Let me be clear -- I'm on the front lines of any effort to get the men in hip-hop to rethink their pornographic uses of women's bodies and performance of lyrics that more often than not express, at best, a deep ambivalence about and fear of women (perfectly captured 14 years ago with the Bell Biv Devoe quip "never trust a big butt and a smile") and, at worst, outright hatred. But as we make demands of these artists, it's important that we understand the demands of the peculiar space they occupy within pop culture. Without doubt, the performance of black masculinity continues to be hip-hop's dominant creative force. Yet over the last decade or so sales figures have consistently shown that young white men are the primary consumers of the various performances of black masculinity and the pornographic images of black and brown women found in mainstream hip-hop.
By asking hip-hop to reform, we are essentially demanding hip-hop's primary consumer base to consume music that is anti-sexist, anti-misogynistic and possibly feminist. And in what context have young white men (or black men for that matter) ever been interested in consuming large amounts of black feminist thought? Clearly, these young whites are consuming hip-hop for other reasons. In the case of young white males, hip-hop represents a space where they work through the idea of how their masculinity can be lived -- what they literally take from the hypermasculine "black buck" (think about 50 Cent's influence in the killing fields of Iraq) and indeed it is an integral part of the cash-and-carry exchange.
In a society that remains largely ignorant of the scholarly, political and cultural contributions of women like Anna Julia Cooper, Audre Lorde, Angela Davis ("oh yeah, the chick with the afro, right?"), June Jordan, bell hooks, Michele Wallace, Patricia Hill-Collins, Jewell Gomez, Joy James, Beverley Guy-Sheftall and Masani Alexis De Veaux, how can we expect hip-hop to do the heavy-lifting that hasn't been done in the larger culture?

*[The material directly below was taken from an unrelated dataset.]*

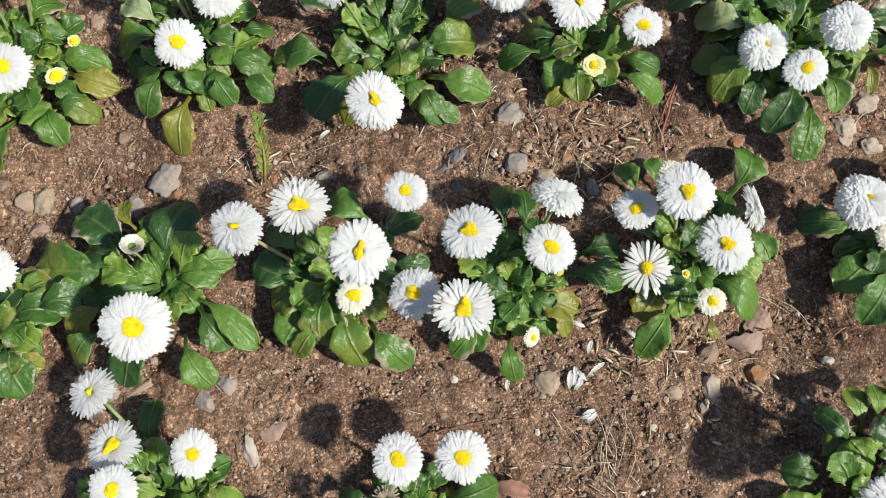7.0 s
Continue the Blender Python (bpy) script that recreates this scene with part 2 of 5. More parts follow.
def granite_material():
    m = Mat("granite")
    p = m.co()
    big, mid, fine = m.noise(p, 34.0, 6, 0.72), m.noise(p, 130.0, 6, 0.8), m.noise(p, 480.0, 4, 0.8)
    c = m.ramp(big, (0.34, (0.11, 0.12, 0.155)), (0.46, (0.25, 0.257, 0.285)), (0.56, (0.40, 0.405, 0.42)), (0.68, (0.62, 0.62, 0.61)))
    c = m.mix(0.85, c, m.ramp(mid, (0.34, (0.4, 0.41, 0.45)), (0.5, (0.95, 0.95, 0.95)), (0.68, (1.55, 1.53, 1.5))), "MULTIPLY")
    c = m.mix(0.8, c, m.ramp(fine, (0.32, (0.45, 0.45, 0.48)), (0.5, (1, 1, 1)), (0.7, (1.5, 1.5, 1.48))), "MULTIPLY")
    dirt = m.ramp(m.math("ADD", m.noise(p, 13.0, 5, 0.7), m.math("MULTIPLY", mid, 0.25)), (0.60, (0, 0, 0)), (0.72, (1, 1, 1)))
    # the far end lies under sand
    end = m.math("ADD", m.split(p)[1], m.math("MULTIPLY", m.math("SUBTRACT", m.noise(p, 16.0, 5, 0.7), 0.5), 0.16))
    dirt = m.math("MAXIMUM", dirt, m.ramp(m.math("MULTIPLY", end, 2.0), (0.34, (0, 0, 0)), (0.40, (1, 1, 1))))
    c = m.mix(m.math("MULTIPLY", dirt, 0.85), c, m.mix(fine, (0.18, 0.122, 0.088), (0.42, 0.315, 0.235)))
    return m.done(c, 0.85, m.math("ADD", m.math("MULTIPLY", mid, 1.6), fine), 1.0, 0.003, spec=0.25)


KERB = granite_material()
LEAF = {
    "g": leaf_material("green_leaf", (0.027, 0.080, 0.011), (0.076, 0.170, 0.022), (0.18, 0.27, 0.06)),
    "l": leaf_material("bright_leaf", (0.052, 0.135, 0.016), (0.142, 0.265, 0.038), (0.22, 0.32, 0.07), 0.32),
    "d": leaf_material("dark_leaf", (0.017, 0.054, 0.010), (0.044, 0.108, 0.020), (0.10, 0.16, 0.05), 0.18),
    "y": leaf_material("yellowing_leaf", (0.11, 0.15, 0.02), (0.27, 0.26, 0.035), (0.33, 0.20, 0.05), 0.3),
    "v": leaf_material("vivid_leaf", (0.090, 0.19, 0.020), (0.245, 0.37, 0.055), (0.32, 0.40, 0.08), 0.32),
    "p": leaf_material("pale_leaf_underside", (0.24, 0.33, 0.13), (0.46, 0.52, 0.28), (0.52, 0.54, 0.34), 0.3, 0.6),
    "s": leaf_material("grey_green_leaf", (0.12, 0.20, 0.075), (0.22, 0.32, 0.15), (0.27, 0.36, 0.18), 0.25, 0.6),
    "r": leaf_material("reddish_leaf", (0.10, 0.05, 0.02), (0.16, 0.095, 0.03), (0.18, 0.10, 0.05), 0.2),
    "b": leaf_material("dried_leaf", (0.22, 0.165, 0.10), (0.36, 0.29, 0.19), (0.42, 0.35, 0.24), 0.2, 0.8),
}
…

Despite popular belief, hip-hop is not the most prominent site of sexism and misogyny in American society, but a reflection of the sexism and misogyny that more powerfully circulates within American culture. In many ways the images and lyrics used to objectify women of color in hip-hop videos serve as metaphors for the ways that American society actually treats those women. As Pough notes, "rappers become grunt workers for the patriarchy: They sow the field of misogyny for the patriarchy and provide the labor necessary to keep it in operation, much as Black men and women provided the free and exploited labor that built the United States." Remember, the black men on the screen are "performing" -- performing their notions of how American masculinity embodies power through force, violence and exploitation. (50 ain't the only thug or pimp in the room -- there are more than a few in the White House and at the Pentagon.)